Limitations and failure modes to understand

• Wet clays are harsh on radio: After heavy rain or irrigation, underground range can shrink. Good designs account for this with adaptive data rates or by placing nodes closer together.
• Battery life is finite: A realistic service plan includes periodic health checks and an approach to end‑of‑life retrieval or replacement.
• Single‑point sampling risk: One sensor represents a tiny volume of soil. Networks mitigate this with multiple nodes per management zone; a lone probe is best for trend watching, not absolute decisions.
• Data overload without context: Root‑zone moisture curves are powerful but need crop‑stage context and irrigation system constraints to translate into actions.

Environmental considerations

As deployments scale, end‑of‑life handling matters. Some manufacturers now design enclosures for easier retrieval and offer take‑back programs. Others are experimenting with biodegradable components where regulations and performance allow. Growers can ask for material disclosures, recycling options, and expected retrieval rates to minimize e‑waste accumulation in fields.

What’s next

The innovation pipeline is active. Three developments to watch over the next 12–24 months:

• Drone “drive‑by” data mules: Small UAVs or UGVs that overfly or traverse a field to wake low‑power nodes and collect buffered data, reducing the need for fixed gateways in remote blocks.
• Inline nutrient sensing: Early versions can estimate nitrate or ammonium via ion‑selective electrodes. If stability improves, fertigation could be tuned with the same precision that moisture sensing brought to irrigation.
• Smarter edge analytics: On‑node models that learn local soil behavior and compress data, transmitting only significant changes to extend battery life.

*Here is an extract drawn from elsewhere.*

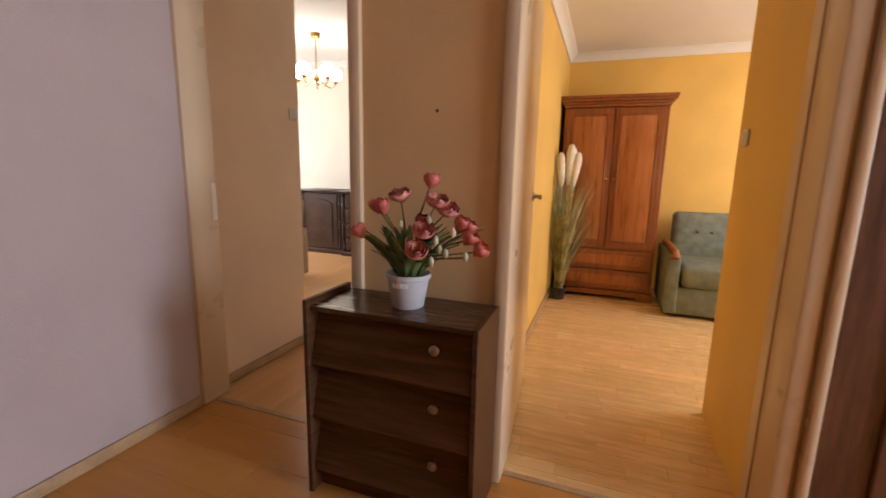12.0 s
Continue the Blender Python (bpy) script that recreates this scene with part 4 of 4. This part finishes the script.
def tulip_pot():
    rng = random.Random(11)
    cx, cy = 3.70, -0.862
    t = thing("tulip_pot", (cx, cy, 0.70), "artificial red and pink tulips in a white pot on the chest", "flower pot")
    part("pot", lathe(bmesh.new(), [(0.05, 0.7005), (0.054, 0.704), (0.071, 0.80), (0.077, 0.803), (0.078, 0.818), (0.072, 0.818), (0.068, 0.80), (0.05, 0.79)], (cx, cy, 0), "z", 30), POT_WHITE, t, "white plastic pot")
    for i in range(5):
        a = -math.pi / 2 - 0.32 + 0.16 * i
        r = 0.0702
        c = Vector((cx + r * math.cos(a), cy + r * math.sin(a), 0.786))
        bm = B(-0.002, 0.0012, -0.0045, 0.0045, -0.008, 0.008)
        bmesh.ops.rotate(bm, verts=bm.verts, matrix=Matrix.Rotation(a, 3, "Z"))
        bmesh.ops.translate(bm, verts=bm.verts, vec=c)
        part("label_bar", bm, CERAMIC, t, "white lettering bar on the pot")
    heads = [(-0.165, -0.03, 0.945, 0), (-0.115, 0.0, 1.03, 0), (-0.085, -0.02, 1.03, 0), (-0.03, 0.0, 1.07, 1), (0.07, 0.02, 1.118, 0), (0.10, 0.0, 1.055, 1), (0.135, 0.0, 1.03, 1),
             (0.075, -0.05, 0.965, 1), (0.06, -0.07, 0.905, 1), (0.18, 0.0, 0.985, 0), (0.21, -0.01, 0.945, 0), (0.20, 0.01, 0.975, 0), (0.245, -0.01, 0.91, 0), (0.05, 0.0, 0.985, 0)]
    buds = [(0.02, -0.05, 0.93), (0.12, -0.06, 0.94), (0.15, -0.05, 0.90), (0.11, -0.07, 0.875), (0.0, -0.06, 0.98), (0.17, -0.04, 0.965), (0.215, -0.05, 0.895), (0.085, -0.03, 1.0), (0.13, -0.05, 0.91)]
    base = Vector((cx, cy, 0.795))

    def stem(p, i):
        mid = base.lerp(p, 0.5) + Vector(((p.x - cx) * -0.12, 0, 0.03))
        part("stem", tube(bmesh.new(), [base + Vector(((p.x - cx) * 0.15, (p.y - cy) * 0.15, 0)), mid, p], 0.0028, 6), TULIP_LEAF, t)

    for i, (dx, dy, z, kind) in enumerate(heads):
        p = Vector((cx + dx, cy + dy, z))
        stem(p, i)
        d = (p - base).normalized()
        d = (d + Vector((0, -0.5, 0.35))).normalized() if kind else (d + Vector((0, 0, 0.4))).normalized()
        rot = d.to_track_quat("Z", "Y").to_matrix()
        layers = ((3, 0.021, 0.0), (3, 0.0235, 1.05)) if not kind else ((4, 0.012, 0.3), (5, 0.021, 0.0), (6, 0.029, 0.6))
        mat = TULIP_PINK if kind else TULIP_RED
        bloom = part("bloom", ball(bmesh.new(), p + rot @ Vector((0, 0, -0.014)), 0.008, 1, 1, 1, 8, 6), mat, t, "open pink tulip bloom" if kind else "red tulip bloom")
        for cnt, rad, ph in layers:
            for k in range(cnt):
                a0 = 2 * math.pi * k / cnt + ph
                wid = 2.3 / cnt + 0.35
                rings = []
                for u in (0, 0.2, 0.45, 0.7, 0.88, 1.0):
                    rr = rad * (0.25 + 1.15 * math.sin(min(1, u * 1.25) * math.pi / 2) - (0.45 if not kind else 0.15) * u ** 3)
                    ww = wid * (0.35 + 0.65 * math.sin(math.pi * min(0.93, 0.18 + 0.7 * u)))
                    if u == 1.0:
                        ww *= 0.35
                    rings.append([p + rot @ Vector((rr * math.cos(a0 + s * ww), rr * math.sin(a0 + s * ww), -0.018 + (0.052 if not kind else 0.042) * u - 0.004 * abs(s) * u)) for s in (-1, -0.5, 0, 0.5, 1)])
                part("petal", loops(bmesh.new(), rings, close=False), mat, bloom, smooth=80)
    for i, (dx, dy, z) in enumerate(buds):
        p = Vector((cx + dx, cy + dy, z))
        stem(p, i)
        part("bud", lathe(bmesh.new(), [(0.003, -0.012), (0.0085, -0.004), (0.0095, 0.005), (0.006, 0.015), (0.001, 0.02)], p, "z", 10), TULIP_BUD, t, "pale yellow-green tulip bud")
    for i in range(72):
        a = rng.uniform(0, 2 * math.pi)
        L = rng.uniform(0.14, 0.26)
        out = Vector((math.cos(a) * 1.25, math.sin(a) * 0.6, 0))
        lean = rng.uniform(0.2, 0.75)
        side = Vector((-math.sin(a), math.cos(a), 0))
        rings = []
        for k in range(7):
            u = k / 6
            p = base + Vector((0, 0, -0.02)) + out * (lean * L * u ** 1.4 + 0.02) + Vector((0, 0, L * (u - 0.22 * u ** 3)))
            w = 0.018 * math.sin(math.pi * (0.15 + 0.83 * u))
            rings.append([p - side * w + Vector((0, 0, 0.004)), p, p + side * w + Vector((0, 0, 0.004))])
        part("leaf", loops(bmesh.new(), rings, close=False), TULIP_LEAF, t, smooth=80)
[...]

Practical checklist for buyers

• What burial depth and sensor types are available, and do they match my crop and soil?
• How does the system maintain connectivity in wet conditions and heavy clays?
• What is the documented battery life at my intended sampling rate and temperature range?
• Can the gateway cover multiple fields, and what backhaul options are supported?
• How are nodes mapped and retrieved, and what end‑of‑life program is offered?
• Can I export raw and processed data to my agronomy software?
• What service level is included—installation, calibration, seasonal checks, agronomic support?

The bottom line

Wireless underground sensor networks won’t replace agronomists or weather forecasts, and they won’t magically make poor irrigation infrastructure perform like new. What they do is remove a persistent blind spot by measuring where plants live and decisions matter. For operations that irrigate, fertigate, or manage high‑value crops with tight margins for error, that visibility can be the difference between guessing and knowing—quietly, out of sight, and as often as you need it.